11 Beloved, I beg you as foreigners and pilgrims to abstain from fleshly lusts which war against the soul, 12 having good behavior among the nations, so in that of which they speak against you as evildoers, they may see your good works and glorify God in the day of visitation.

13 Therefore subject yourselves to every ordinance of man for the Lord’s sake: whether to the king, as supreme, 14 or to governors, as sent by him for vengeance on evildoers and for praise to those who do well. 15 For this is the will of God, that by well-doing you should put to silence the ignorance of foolish men. 16 Live as free people, yet not using your freedom for a cloak of wickedness, but as bondservants of God.

17 Honor all men. Love the brotherhood. Fear God. Honor the king.

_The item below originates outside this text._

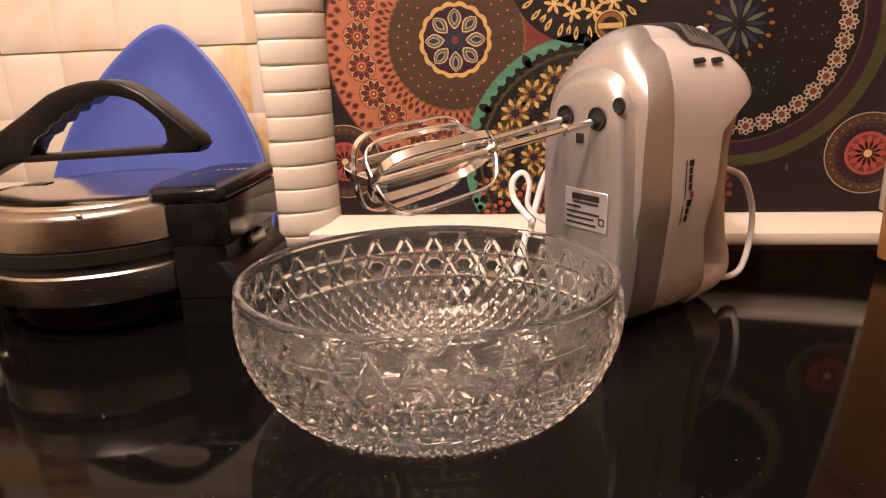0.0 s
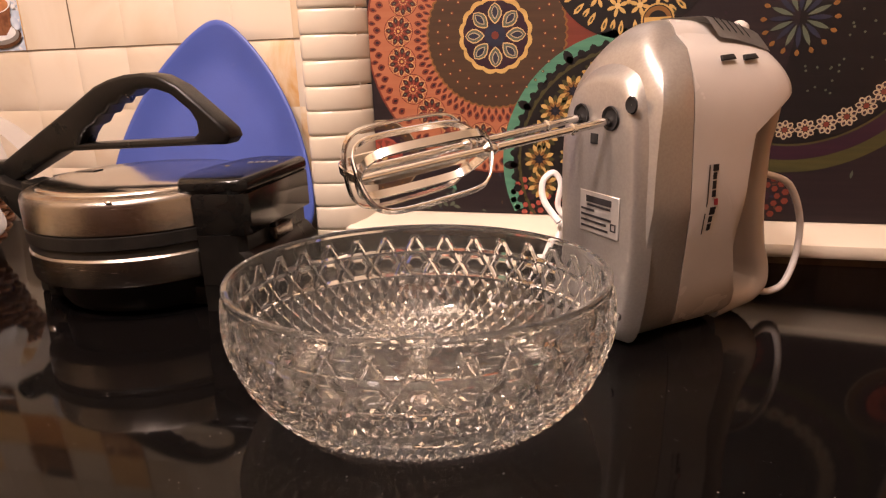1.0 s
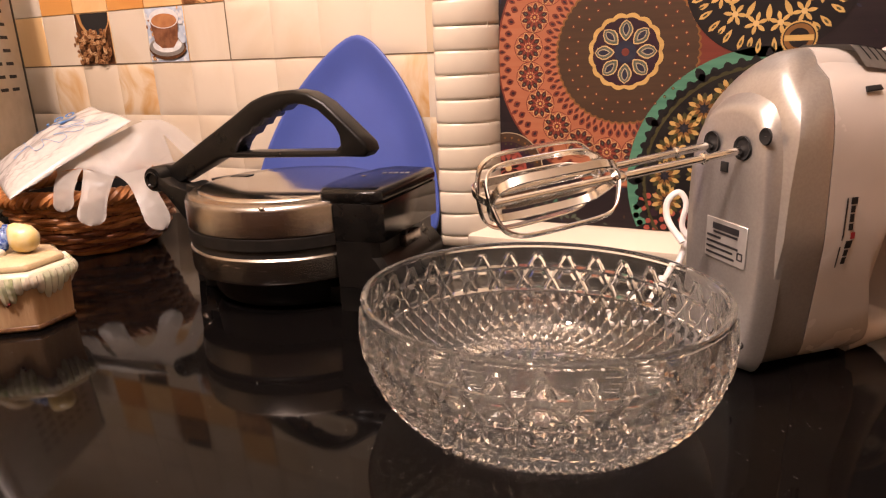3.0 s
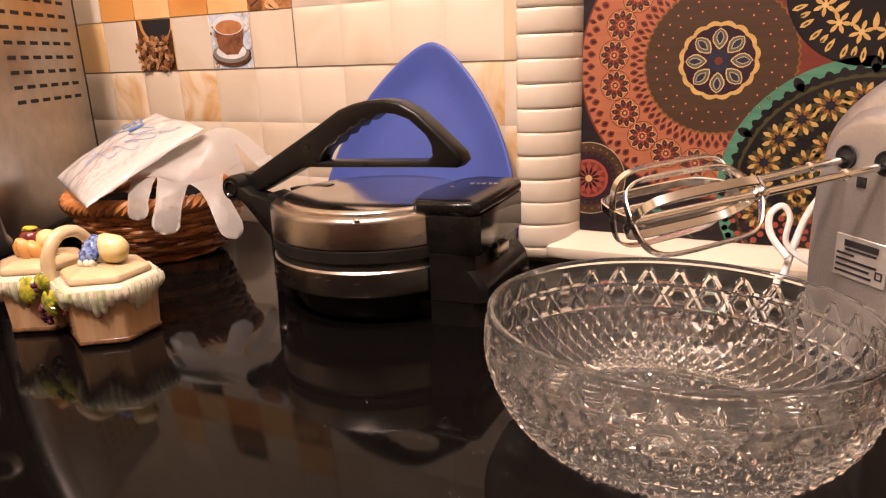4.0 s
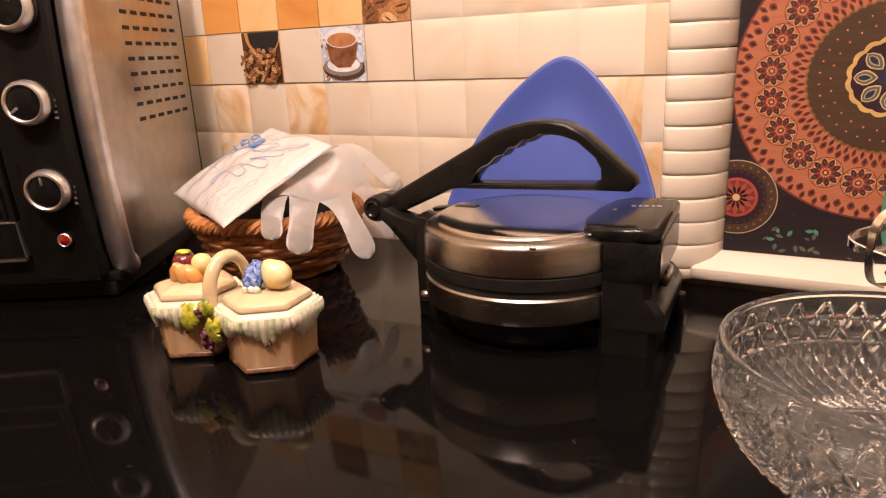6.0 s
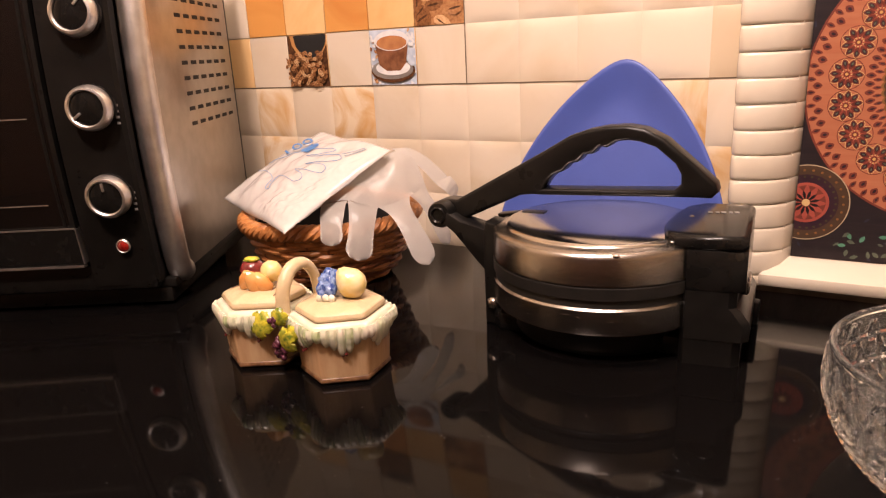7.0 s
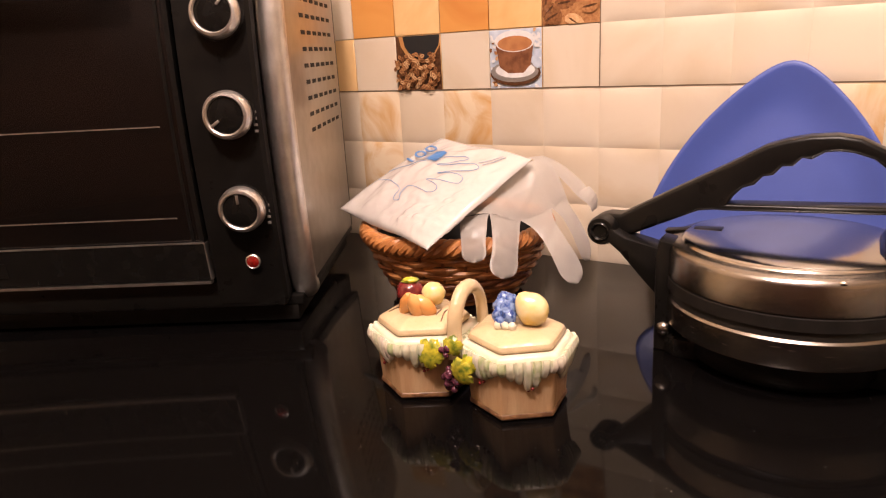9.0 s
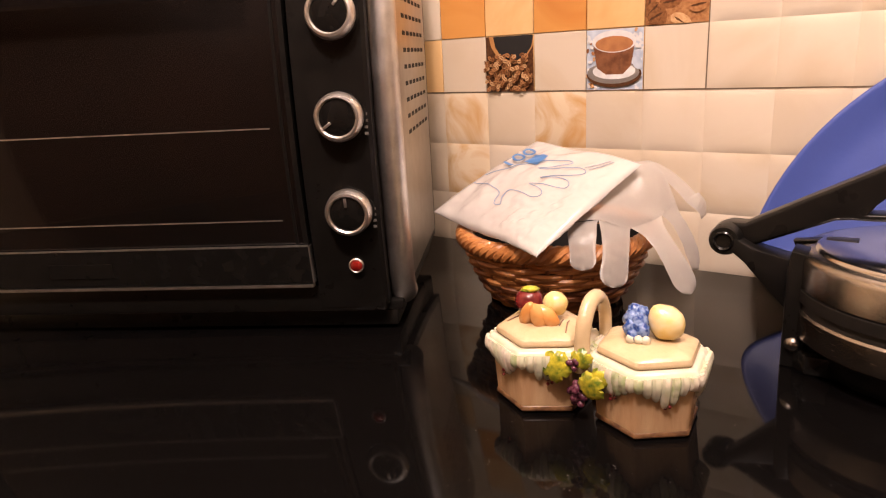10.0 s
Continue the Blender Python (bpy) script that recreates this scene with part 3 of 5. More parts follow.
# ---- oven in the corner ----
def oven():
    ov = thing("toaster_oven", pose(-0.773, 0.548, 0, 0, 0, 29), "countertop toaster oven with black front and satin steel sides", "oven")
    # local: x to the right along the front (front spans -0.62..0), y into the depth, z up
    W, DP, Z0, Z1 = 0.62, 0.345, 0.028, 0.405

    def bow(z):
        t = (z - Z0) / (Z1 - Z0)
        return -0.030 * math.sin(math.pi * min(1, max(0, 0.08 + 0.62 * t))) + 0.028 + 0.014 * t * t

    # steel side cheek following the bowed front
    front = [(bow(Z0 + (Z1 - Z0) * i / 12), Z0 + (Z1 - Z0) * i / 12) for i in range(13)]
    shell = [(y + 0.036, z) for y, z in front] + [(0.16, Z1 + 0.004), (DP, Z1), (DP, Z0)]
    for x0, x1 in ((-0.012, 0.0), (-W, -W + 0.012)):
        part("side_panel", prism(shell, x0, x1, "yz", 0.002), OVEN_STEEL, ov, "satin steel side with punched slots")
    part("top_panel", box(-W, 0, 0.06, DP, Z1 - 0.004, Z1 + 0.008, 0.003), OVEN_STEEL, ov, "satin steel top")
    part("back_panel", box(-W, 0, DP - 0.002, DP + 0.006, Z0, Z1, 0.002), BLACK_PLASTIC, ov)
    part("floor_panel", box(-W, 0, 0.03, DP, Z0 - 0.006, Z0 + 0.004, 0.001), BLACK_PLASTIC, ov)
    # rounded steel edge trim
    for x in (-0.002, -W + 0.002):
        pts = [(x, y + 0.029, z) for y, z in front]
        pts = [(x, pts[0][1] + 0.012, Z0 + 0.006), (x, pts[0][1] + 0.002, Z0 + 0.010)] + pts[1:] + [(x, pts[-1][1] + 0.03, Z1 + 0.006)]
        part("edge_trim", tube(smooth_path(pts, 3), 0.0142, 16, flat=1.0), TRIM_STEEL, ov, "rounded satin steel edge")
    # black control face
    face = bmesh.new()
    rows = []
    for i in range(25):
        z = Z0 + 0.004 + (Z1 - Z0 - 0.008) * i / 24
        rows.append([face.verts.new((x, bow(z) + dy, z)) for x, dy in ((-0.0125, 0.012), (-0.0125, 0.000), (-0.016, -0.004), (-0.050, -0.007), (-0.083, -0.007), (-0.083, 0.012))])
    for a, b in zip(rows, rows[1:]):
        for k in range(5):
            face.faces.new((a[k], a[k + 1], b[k + 1], b[k]))
    part("control_face", face, BLACK_PLASTIC, ov, "black control face with steel-ringed knobs")
    # door
    door = new("door")
    door.parent = ov
    door["label"] = "black glass door, closed"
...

18 Servants, be in subjection to your masters with all respect, not only to the good and gentle, but also to the wicked. 19 For it is commendable if someone endures pain, suffering unjustly, because of conscience toward God. 20 For what glory is it if, when you sin, you patiently endure beating? But if when you do well, you patiently endure suffering, this is commendable with God. 21 For you were called to this, because Christ also suffered for us, leaving you an example, that you should follow his steps, 22 who didn’t sin, "neither was deceit found in his mouth." 23 When he was cursed, he didn’t curse back. When he suffered, he didn’t threaten, but committed himself to him who judges righteously. 24 He himself bore our sins in his body on the tree, that we, having died to sins, might live to righteousness. You were healed by his wounds. 25 For you were going astray like sheep; but now you have returned to the Shepherd and Overseer of your souls.